Friday, October 13, 2006
---The Next Scandal, U.S. Midterms, Woodward, NK Nukes, Victoria, and Other Stories
Scandal du jour
MyWay News [AP] House Ethics Panel to Subpoena Documents
C’mon guys, they’re all lawyers! One perversion more or less....
It appears from accounts by some of the usual suspects [a] that the page at the center of the scandal was 18, making it more in the class of the Clintonian misuses of power and government facilities.

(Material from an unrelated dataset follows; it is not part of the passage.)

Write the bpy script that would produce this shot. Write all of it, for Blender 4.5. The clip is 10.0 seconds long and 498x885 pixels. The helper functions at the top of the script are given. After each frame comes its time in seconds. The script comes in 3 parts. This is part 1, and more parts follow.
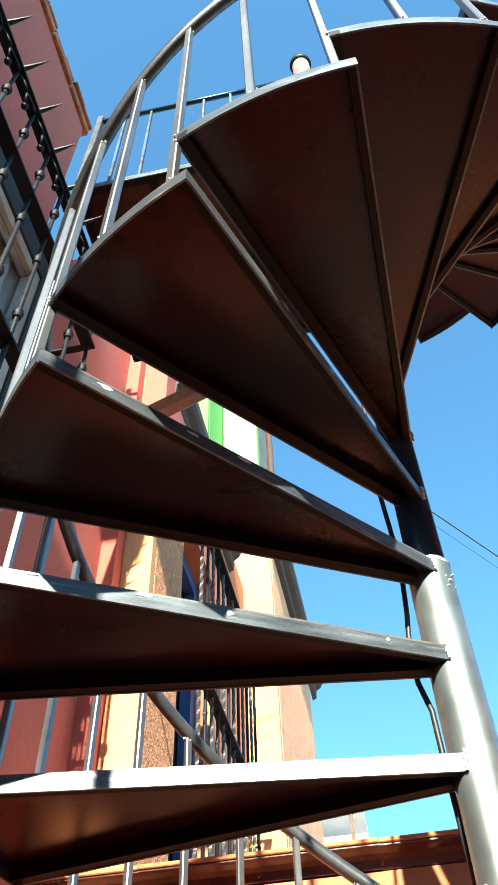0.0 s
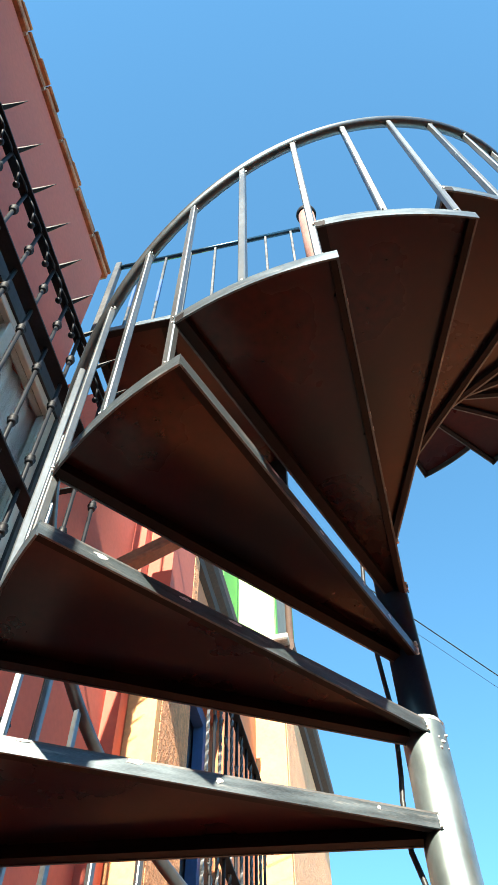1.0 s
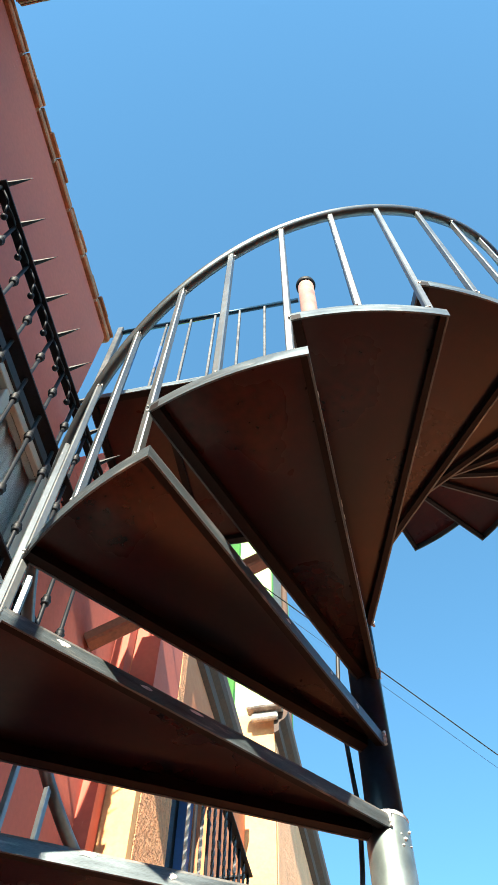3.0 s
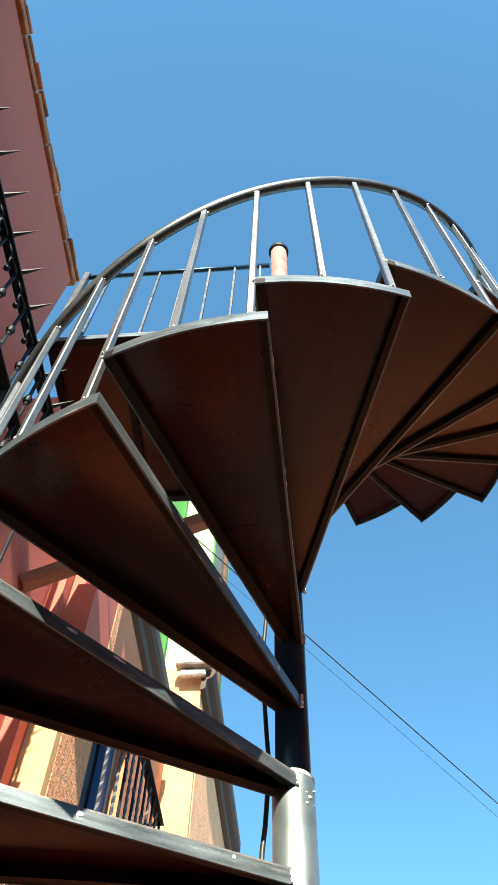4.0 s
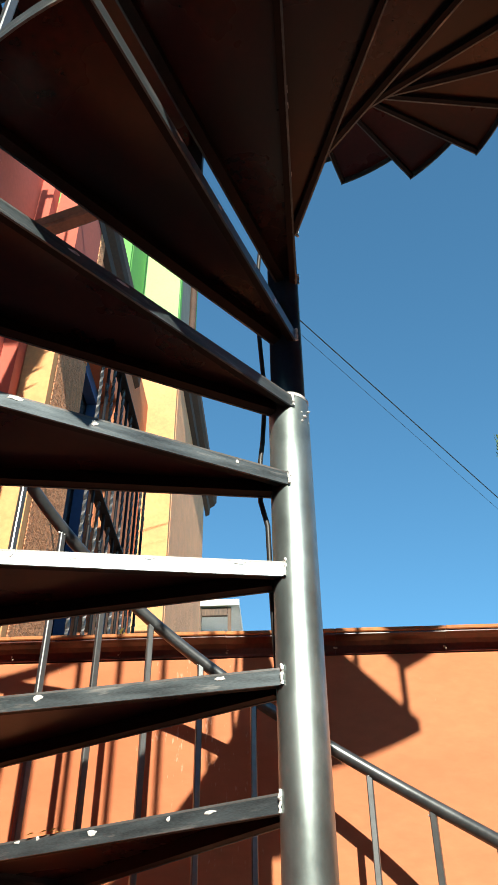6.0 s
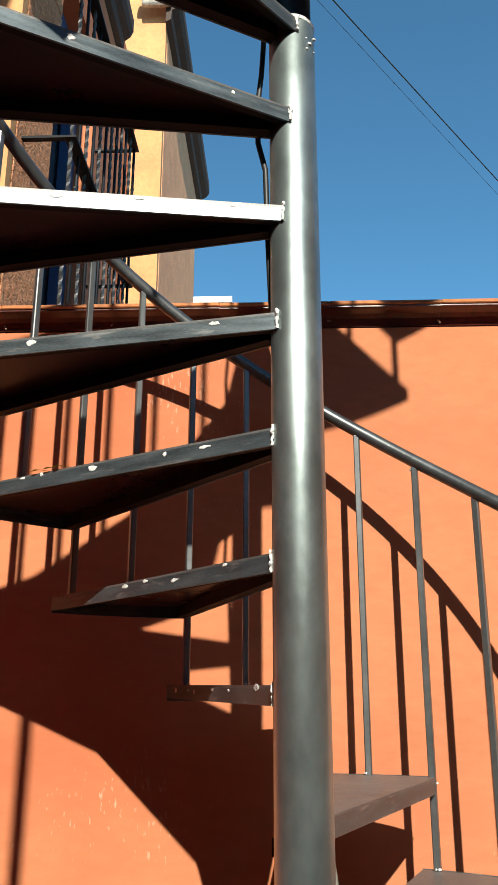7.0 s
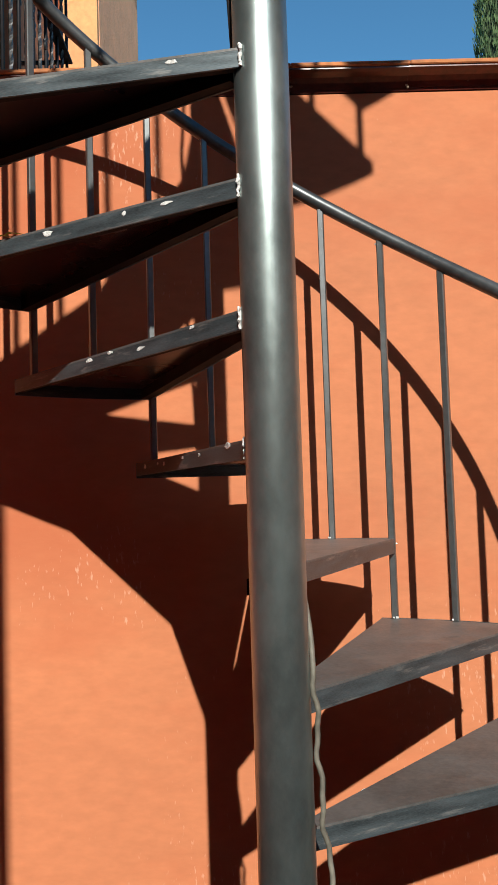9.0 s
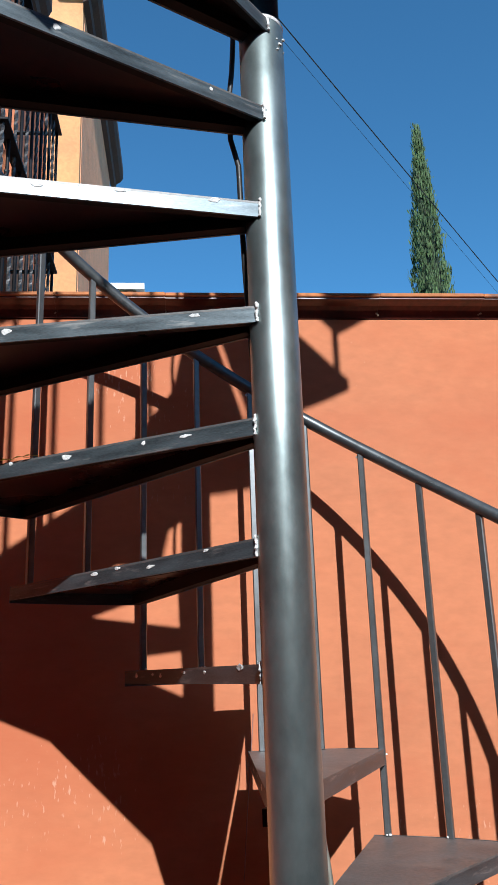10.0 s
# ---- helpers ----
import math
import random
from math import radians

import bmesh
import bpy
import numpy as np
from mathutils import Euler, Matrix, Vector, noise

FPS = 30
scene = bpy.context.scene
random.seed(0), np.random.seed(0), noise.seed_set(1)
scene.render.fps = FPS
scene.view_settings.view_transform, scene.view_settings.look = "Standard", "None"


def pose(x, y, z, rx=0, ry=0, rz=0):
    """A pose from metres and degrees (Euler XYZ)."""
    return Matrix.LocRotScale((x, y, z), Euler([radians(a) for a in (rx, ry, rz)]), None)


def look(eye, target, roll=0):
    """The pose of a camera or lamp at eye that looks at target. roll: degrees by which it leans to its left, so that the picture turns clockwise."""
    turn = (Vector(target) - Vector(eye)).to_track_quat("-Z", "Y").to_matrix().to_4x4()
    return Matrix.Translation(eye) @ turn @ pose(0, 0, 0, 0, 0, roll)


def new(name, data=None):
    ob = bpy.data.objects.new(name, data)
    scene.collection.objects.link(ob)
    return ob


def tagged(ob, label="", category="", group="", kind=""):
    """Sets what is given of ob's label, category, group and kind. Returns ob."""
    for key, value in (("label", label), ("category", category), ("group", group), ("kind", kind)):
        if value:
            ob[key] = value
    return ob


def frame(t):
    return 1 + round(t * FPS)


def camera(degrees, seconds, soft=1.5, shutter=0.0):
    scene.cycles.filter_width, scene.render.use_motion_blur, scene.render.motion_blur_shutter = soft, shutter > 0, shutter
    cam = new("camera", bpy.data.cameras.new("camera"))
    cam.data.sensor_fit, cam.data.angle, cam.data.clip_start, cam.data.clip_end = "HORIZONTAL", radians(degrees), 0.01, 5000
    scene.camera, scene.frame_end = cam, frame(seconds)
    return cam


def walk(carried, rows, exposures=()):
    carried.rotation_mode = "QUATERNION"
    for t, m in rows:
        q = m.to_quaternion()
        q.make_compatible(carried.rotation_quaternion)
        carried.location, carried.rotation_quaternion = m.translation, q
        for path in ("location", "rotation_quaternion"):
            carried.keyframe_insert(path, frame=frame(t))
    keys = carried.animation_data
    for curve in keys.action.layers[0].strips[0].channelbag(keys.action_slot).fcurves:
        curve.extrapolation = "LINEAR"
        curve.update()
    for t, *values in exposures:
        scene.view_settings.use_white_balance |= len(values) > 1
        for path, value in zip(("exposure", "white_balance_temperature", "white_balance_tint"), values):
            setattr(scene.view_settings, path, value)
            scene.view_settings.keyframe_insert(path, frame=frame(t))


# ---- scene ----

cam = camera(34.17, 10.0)
ROWS = [
    (0, -0.1269, -1.2639, 1.8921, 11.51, 49.83, 1.42),
    (0.5, -0.0728, -1.3440, 1.8974, 11.50, 55.58, 0.29),
    (1, -0.0567, -1.3641, 1.8919, 12.32, 57.82, 0.39),
    (1.5, -0.0412, -1.3731, 1.8931, 12.24, 58.21, -0.05),
    (2, -0.0323, -1.3940, 1.9002, 13.63, 62.25, -1.20),
    (2.5, -0.0140, -1.4214, 1.8964, 13.72, 62.05, -1.20),
    (3, 0.0282, -1.4206, 1.8994, 11.28, 61.60, -0.90),
    (3.2, 0.0377, -1.4281, 1.8924, 9.58, 61.17, -0.69),
    (4.3, 0.0453, -1.4110, 1.8870, 3.82, 57.55, -1.01),
    (4.5, 0.0238, -1.4013, 1.8967, 3.69, 55.36, -0.47),
    (5, 0.0056, -1.3552, 1.8331, 2.20, 41.97, -0.04),
    (5.2, -0.0043, -1.3564, 1.8289, 2.41, 40.25, 0.50),
    (6.3, -0.0228, -1.3102, 1.7992, 3.00, 33.21, 0.35),
    (6.5, -0.0212, -1.2860, 1.7742, 2.66, 27.68, 0.29),
    (7, -0.0310, -1.2437, 1.7507, 2.15, 16.73, -0.12),
    (7.5, -0.0247, -1.2336, 1.7189, 2.00, 13.06, -0.05),
    (8, -0.0084, -1.2238, 1.6712, 1.76, 7.17, 0.33),
    (8.5, -0.0075, -1.2081, 1.6577, 1.54, 5.00, 1.17),
    (9, -0.0525, -1.2060, 1.6709, -0.66, 3.58, 1.80),
    (9.5, -0.1090, -1.2703, 1.7122, -4.54, 9.90, 1.36),
    (10, -0.1625, -1.2854, 1.7420, -4.45, 15.76, 1.93),
]
walk(cam, [(t, pose(x, y, z, 90 + pitch, roll, yaw)) for t, x, y, z, yaw, pitch, roll in ROWS],
     [(0.0, 1.92, 6750, 5), (1.0, 1.95, 6950, 5), (3.0, 1.91, 7150, 5), (4.5, 1.51, 6950, 6), (5.0, 1.24, 6850, 6), (6.5, 0.72, 6650, 4),
      (7.5, 0.37, 6500, 7), (9.0, 0.25, 6350, 8), (10.0, 0.29, 5600, 9)])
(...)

It’s the “government we deserve”...corruption, scandal, vice, demagoguery and abuse of power are the rule rather than exceptions. Everything potentially decent and constructive has been thoroughly extirpated from public discourse, and nobody anywhere near a microphone is saying anything about it.
It’s the “Infinite Monkeys” principle of government, where the assumption is that if power is shared among a sufficiently large number of individuals, one of them will at random produce a good government---whereupon the other monkeys will promptly beat him to death and continue with business as usual.
No problem....
My Way News [AP] - Bush to Campaign for Troubled Lawmakers
The Democrats pronounced their victory in the upcoming U.S. midterm elections far too early. The usual principals---Howard Dean, Nancy Pelousi, Teddy Kennedy, the former co-Presidents Clinton---will never be able to keep their mouths shut until November. By the time this is over, the Democratic Party will be lucky if it doesn’t lose seats.
FOXNews.com - Bob Woodward Defends Claims Made in New Book
Woodward evidently has to make up to one faction or another for crashing the last scandal du jour. The point here---that the Iraq war was a mistake---is a waste of effort. All wars are mistakes---arguments about just whose mistake a particular war is don’t really address the problem.
I’m not a nuclear physicist...
FOXNews.com [AP]- Report: North Korea Nuke Test May Be Less Than Claimed
...never played one on TV, and didn’t stay in any hotels that might temporarily qualify me to comment on nuclear technologies. From early accounts, it sounds like the NK’s were trying to cause critical assembly with a very large amount of conventional explosive, albeit without implosion technology or Plutonium.
NK supposedly has plans for Chinese implosion warheads, but a consensus of web sources seems to conclude that they possess only HE-Uranium, probably from reprocessed reactor rods.
Other opinions berate the NK’s for being possibly the only nation to date to flunk its first nuclear test---producing less than the equivalent of 0.5 KT of TNT in explosive yield, compared to 15KT for the U.S. Trinity device. Alternatively, Kim is possibly pathetic enough to attempt a sham nuclear test with a nothing more than a heapin’ load of conventional explosives.
[Update: My Way News [AP]- U.S.: Test Points to N. Korea Nuke Blast U.S. air sampling after the claimed NK nuclear test did show evidence of radioactive debris. This suggests that the test resulted in a nuclear "fizzle", usually the result of poor containment of the fissionable mass after "assembly" causing it to be blasted apart before significant fission can take place. All this is consistent with a primitive HE-Uranium bomb designed in isolation from outside resources. The NK's (defective) missiles probably aren't going to be launching any kind of practical nuclear warhead anytime soon, unless they get them from someone else. While this is going on, how many of the people of North Korea have died of starvation and readily preventable disease?]
MRO HiRISE has returned a nice shot of Mars’ Victoria Crater. The “Opportunity” rover is clearly visible on the rim, along with its wheel tracks and the shadow of its pan-cam mast. Also see: http://marsprogram.jpl.nasa.gov/images/rover-color-close-up2_th265x228b.jp
Back in business....
The Flame Trench space blog by Florida Today
NASA is comfortable enough with its recovery from the Columbia "mishap" to resume launching Shuttles at night, when the careful observations of the ascent phase will be severely limited. They gotta finish that Space Station....
Meanwhile...
Spaceflight Now | STS-116 Shuttle Report | Station gyro off line; impact on shuttle flight assessed
ISS crew had to shut down one of the control gyrodynes after severe vibrations occurred.
Spaceflight Now | Breaking News | Jupiter's Little Red Spot growing stronger
The “Little Red Spot” is strengthening, and may shed some light on the formation of the “Big Red Spot” that was there when Galileo first pointed a telescope at the planet 400 years ago.
ESA - Venus Express - Complex meteorology at Venus
ESA’s Venus probe has returned detailed IR studies of the planet’s cloud structure, mostly confirming that Venus is a very nasty place.